Mitt Romney, the 2012 GOP presidential nominee, is more open to a third presidential bid than ever before,
according to the National Review.
"The governor is preserving his options — that's the message I've gotten from Boston," Robert O'Brien, a Los Angeles attorney and former Romney foreign policy adviser, told National Review.
A number of key donors are sending messages to Romney encouraging him to mount a bid, raising speculation that he could be a direct challenge to former Florida Gov. Jeb Bush as an establishment candidate.
"Bush and Romney, both former Republican governors, would occupy the same space in a Republican primary and compete for many of the same donors," the National Review said.
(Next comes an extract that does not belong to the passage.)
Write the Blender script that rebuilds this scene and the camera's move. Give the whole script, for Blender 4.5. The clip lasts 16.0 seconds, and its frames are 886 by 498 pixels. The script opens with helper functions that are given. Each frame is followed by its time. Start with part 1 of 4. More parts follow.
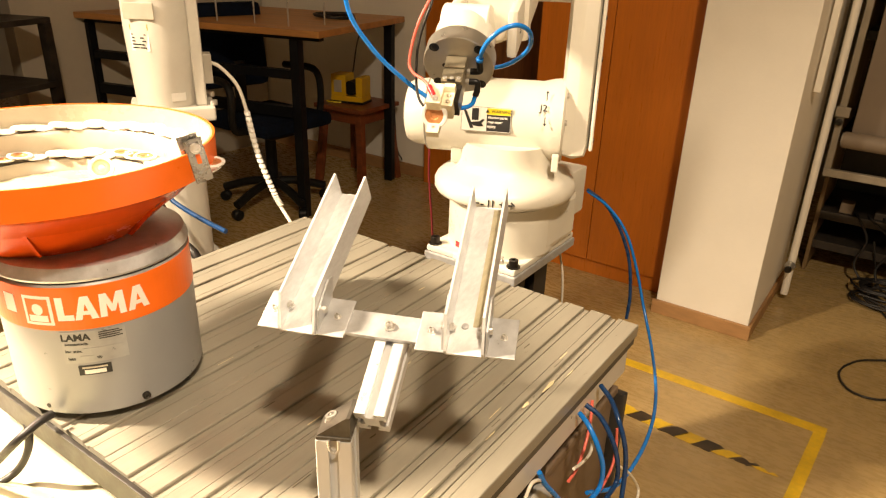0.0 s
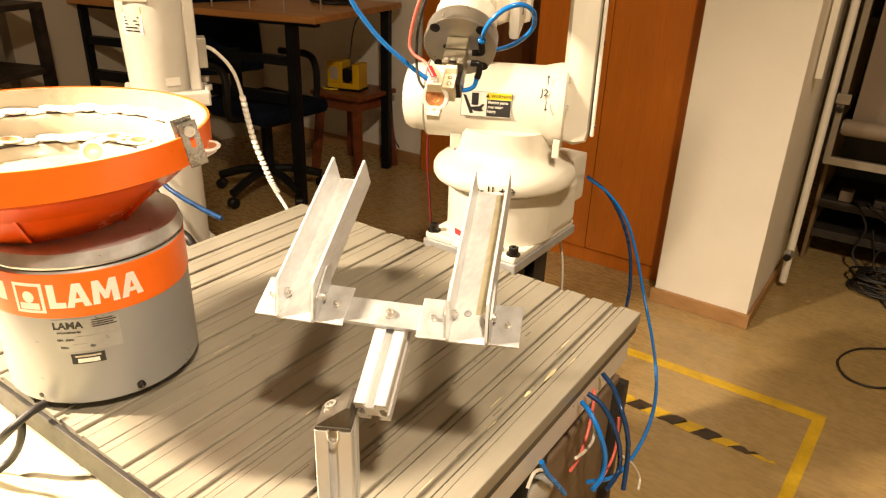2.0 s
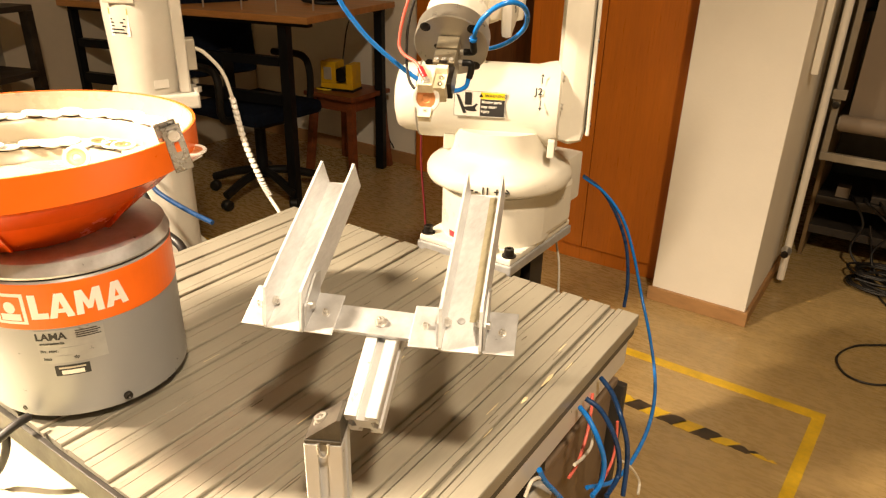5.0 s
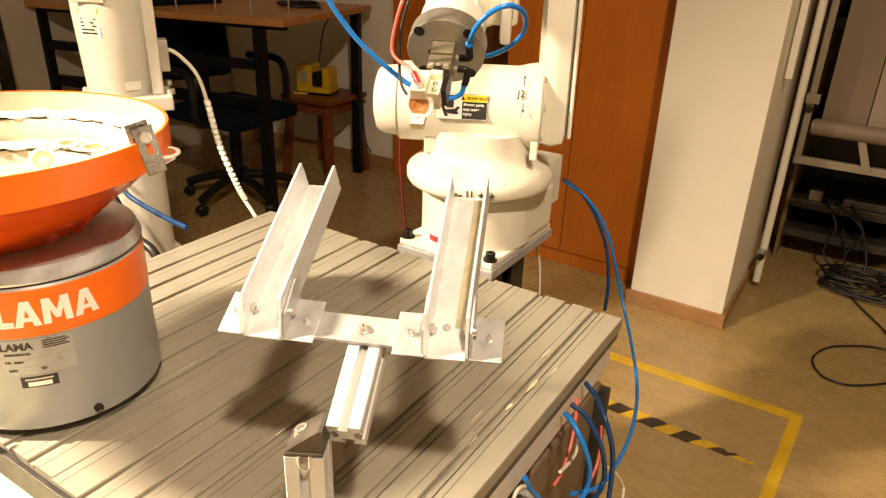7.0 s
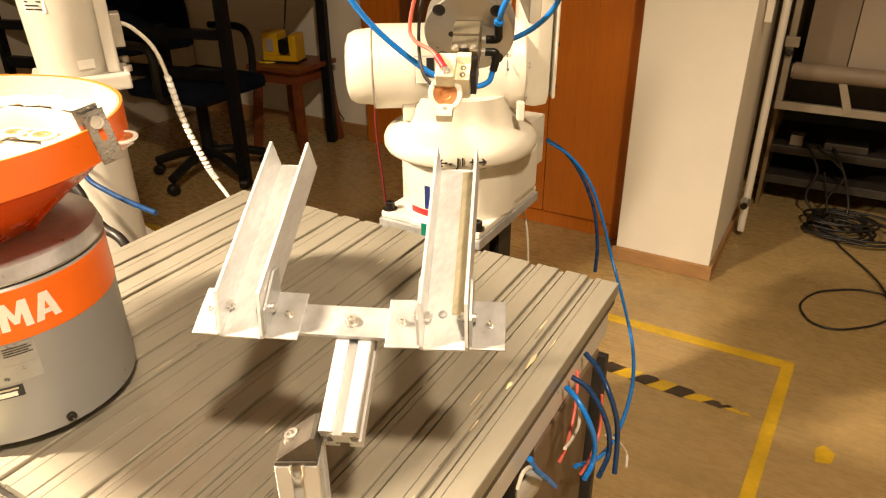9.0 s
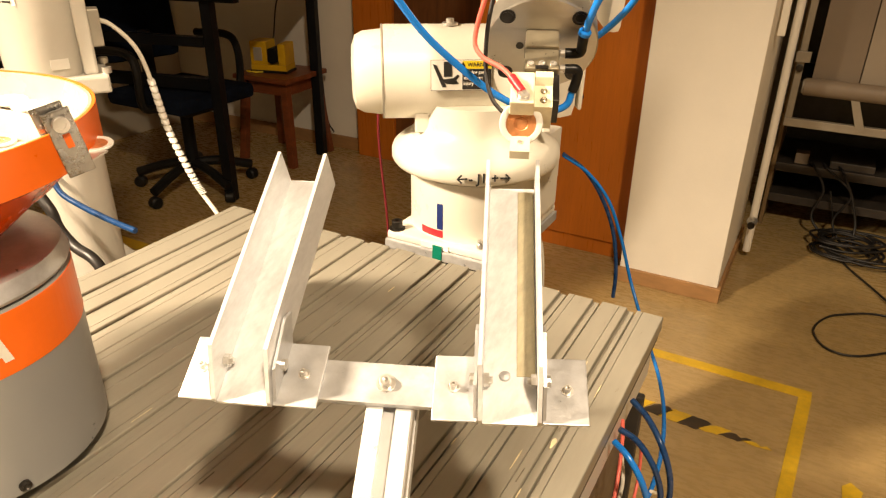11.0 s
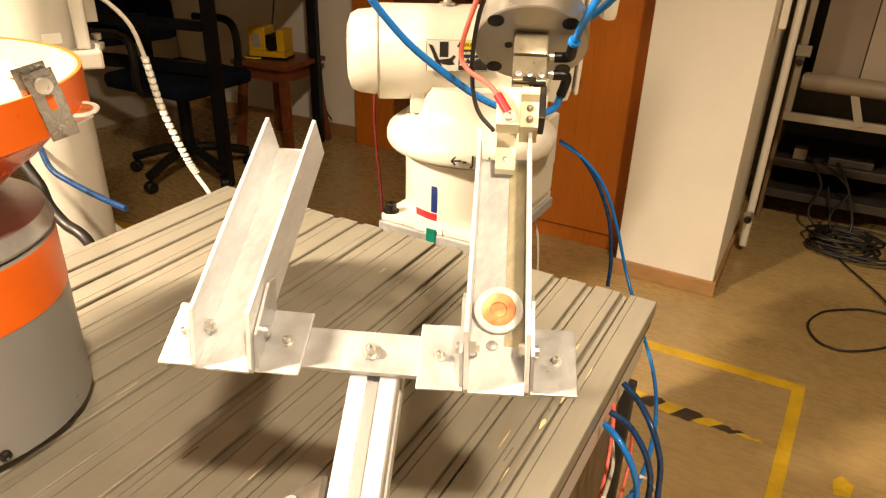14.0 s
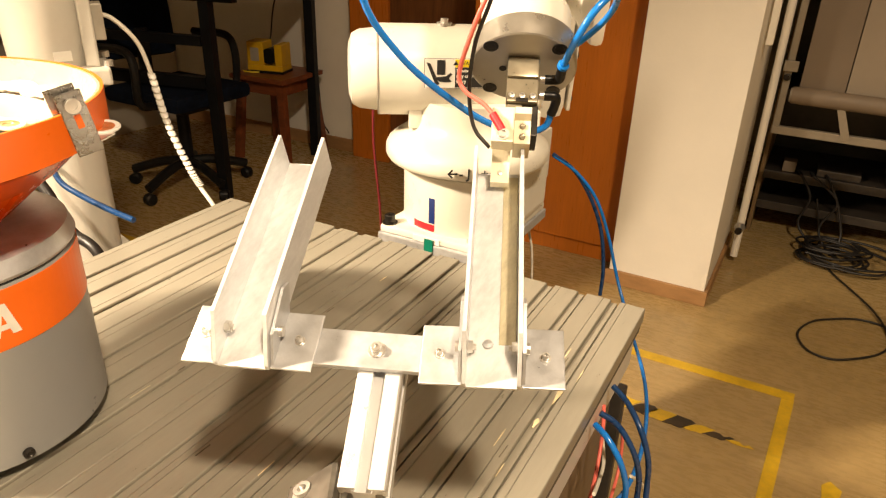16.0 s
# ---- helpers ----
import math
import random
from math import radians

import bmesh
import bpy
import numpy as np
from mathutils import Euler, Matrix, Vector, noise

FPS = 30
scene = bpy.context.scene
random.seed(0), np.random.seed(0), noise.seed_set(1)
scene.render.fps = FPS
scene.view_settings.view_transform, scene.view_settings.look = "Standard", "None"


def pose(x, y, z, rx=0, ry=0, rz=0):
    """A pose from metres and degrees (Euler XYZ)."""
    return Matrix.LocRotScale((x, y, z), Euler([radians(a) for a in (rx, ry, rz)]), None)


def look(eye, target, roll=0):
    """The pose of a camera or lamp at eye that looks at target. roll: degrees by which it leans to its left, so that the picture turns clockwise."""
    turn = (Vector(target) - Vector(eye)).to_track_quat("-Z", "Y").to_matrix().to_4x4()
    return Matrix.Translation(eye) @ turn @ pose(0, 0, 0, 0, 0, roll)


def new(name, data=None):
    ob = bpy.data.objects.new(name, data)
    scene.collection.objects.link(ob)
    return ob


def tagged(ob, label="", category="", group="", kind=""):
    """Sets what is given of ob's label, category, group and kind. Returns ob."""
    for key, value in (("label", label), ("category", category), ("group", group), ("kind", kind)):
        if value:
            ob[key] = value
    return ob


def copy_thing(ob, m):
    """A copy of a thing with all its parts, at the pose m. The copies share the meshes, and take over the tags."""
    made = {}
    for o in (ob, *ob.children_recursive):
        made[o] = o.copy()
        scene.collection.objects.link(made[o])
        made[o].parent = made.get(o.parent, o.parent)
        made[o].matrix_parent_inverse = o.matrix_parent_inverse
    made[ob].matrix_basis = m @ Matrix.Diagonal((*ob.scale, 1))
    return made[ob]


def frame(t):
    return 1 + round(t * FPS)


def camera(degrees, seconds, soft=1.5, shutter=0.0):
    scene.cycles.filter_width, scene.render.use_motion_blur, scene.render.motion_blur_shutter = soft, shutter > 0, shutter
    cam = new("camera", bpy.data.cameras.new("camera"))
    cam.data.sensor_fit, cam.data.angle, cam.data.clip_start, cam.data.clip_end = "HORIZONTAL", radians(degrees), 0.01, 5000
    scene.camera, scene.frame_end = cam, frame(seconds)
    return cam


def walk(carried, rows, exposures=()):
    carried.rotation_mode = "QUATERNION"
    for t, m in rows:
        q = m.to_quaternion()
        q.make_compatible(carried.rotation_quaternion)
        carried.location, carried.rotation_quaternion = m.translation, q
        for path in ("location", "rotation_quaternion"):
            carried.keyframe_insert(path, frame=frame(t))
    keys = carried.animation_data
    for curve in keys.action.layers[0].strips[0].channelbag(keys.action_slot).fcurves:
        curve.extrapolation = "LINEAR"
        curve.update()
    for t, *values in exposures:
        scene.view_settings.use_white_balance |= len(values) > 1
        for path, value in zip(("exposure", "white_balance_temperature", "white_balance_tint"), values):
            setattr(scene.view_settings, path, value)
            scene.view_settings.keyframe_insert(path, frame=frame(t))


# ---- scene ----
cam = camera(65.17, 16.0, soft=1.25)
# seconds, eye x y z, yaw to the left from +y, pitch, roll
ROWS = [
    (0.0, 0.0188, -0.0114, 1.2706, 34.580, -23.676, 1.786),
    (0.5, 0.0115, -0.0075, 1.2652, 34.430, -24.223, 2.139),
    (1.0, 0.0057, -0.0016, 1.2610, 33.973, -24.573, 2.124),
    (1.5, 0.0061, 0.0003, 1.2606, 33.820, -24.406, 1.900),
    (2.0, 0.0068, -0.0025, 1.2605, 34.228, -24.569, 1.924),
    (2.5, 0.0032, -0.0003, 1.2596, 34.027, -24.493, 1.816),
    (3.0, 0.0042, 0.0010, 1.2608, 34.087, -24.291, 1.542),
    (5.5, -0.0056, 0.0219, 1.2556, 33.800, -24.686, 1.434),
    (6.0, -0.0122, 0.0272, 1.2521, 33.242, -24.335, 1.445),
    (6.5, -0.0124, 0.0286, 1.2521, 32.689, -23.976, 1.814),
    (7.0, -0.0146, 0.0256, 1.2503, 31.862, -24.209, 1.950),
    (7.5, -0.0150, 0.0249, 1.2503, 30.598, -24.449, 2.150),
    (8.0, -0.0204, 0.0233, 1.2481, 30.538, -24.996, 1.241),
    (8.2, -0.0217, 0.0264, 1.2487, 30.583, -25.559, 0.774),
    (10.3, -0.1285, 0.1339, 1.2122, 29.200, -27.869, -1.629),
    (10.5, -0.1381, 0.1376, 1.2080, 28.772, -27.241, -0.788),
    (11.0, -0.1469, 0.1396, 1.2020, 28.464, -26.070, 0.624),
    (11.5, -0.1471, 0.1443, 1.1949, 28.396, -26.648, 1.094),
    (12.0, -0.1477, 0.1458, 1.1943, 28.024, -25.869, 1.164),
    (12.5, -0.1491, 0.1429, 1.1916, 28.076, -26.297, 1.218),
    (13.0, -0.1459, 0.1442, 1.1883, 27.731, -26.104, 1.354),
    (13.5, -0.1431, 0.1392, 1.1895, 28.091, -26.066, 1.830),
    (14.0, -0.1424, 0.1435, 1.1836, 28.199, -26.593, 1.698),
    (14.5, -0.1442, 0.1449, 1.1836, 27.948, -26.046, 1.583),
    (15.0, -0.1413, 0.1378, 1.1887, 27.821, -25.766, 1.685),
    (15.5, -0.1354, 0.1271, 1.1928, 28.077, -25.572, 1.700),
    (16.0, -0.1278, 0.1104, 1.1982, 27.809, -25.614, 1.815),
]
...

Sources close to Romney dismissed concerns that Bush would take Romney's top donors, and a top Romney bundler said that, regardless, Romney could run a credible campaign with "a fifth of the core group that we had before."
The National Review noted that Bush on Wednesday attended a fundraiser in Greenwich, Conn. organized by cousin Debbie Walker Stapleton.
"Donors and political strategists alike were buzzing about the optics of sending Bush to Greenwich, a haven for wealthy New York City financiers and a city where the Bush family has long had ties; the governor's grandfather, the late Connecticut senator Prescott Bush, was born in Greenwich," the National Review said.
The National Review said that the buzz surrounding a
possible Romney bid escalated this week after a report in The Washington Post indicated that Romney was dining in California Wednesday with a handful of advisers to his 2012 campaign.
However, two sources close to Romney told the National Review that the dinner was not a 2016 strategy session.
"Is Mitt telling anybody he's going to run? No," the Romney bundler told the National Review. "Are the people around him suggesting that he's open to it? Absolutely. They would just love it."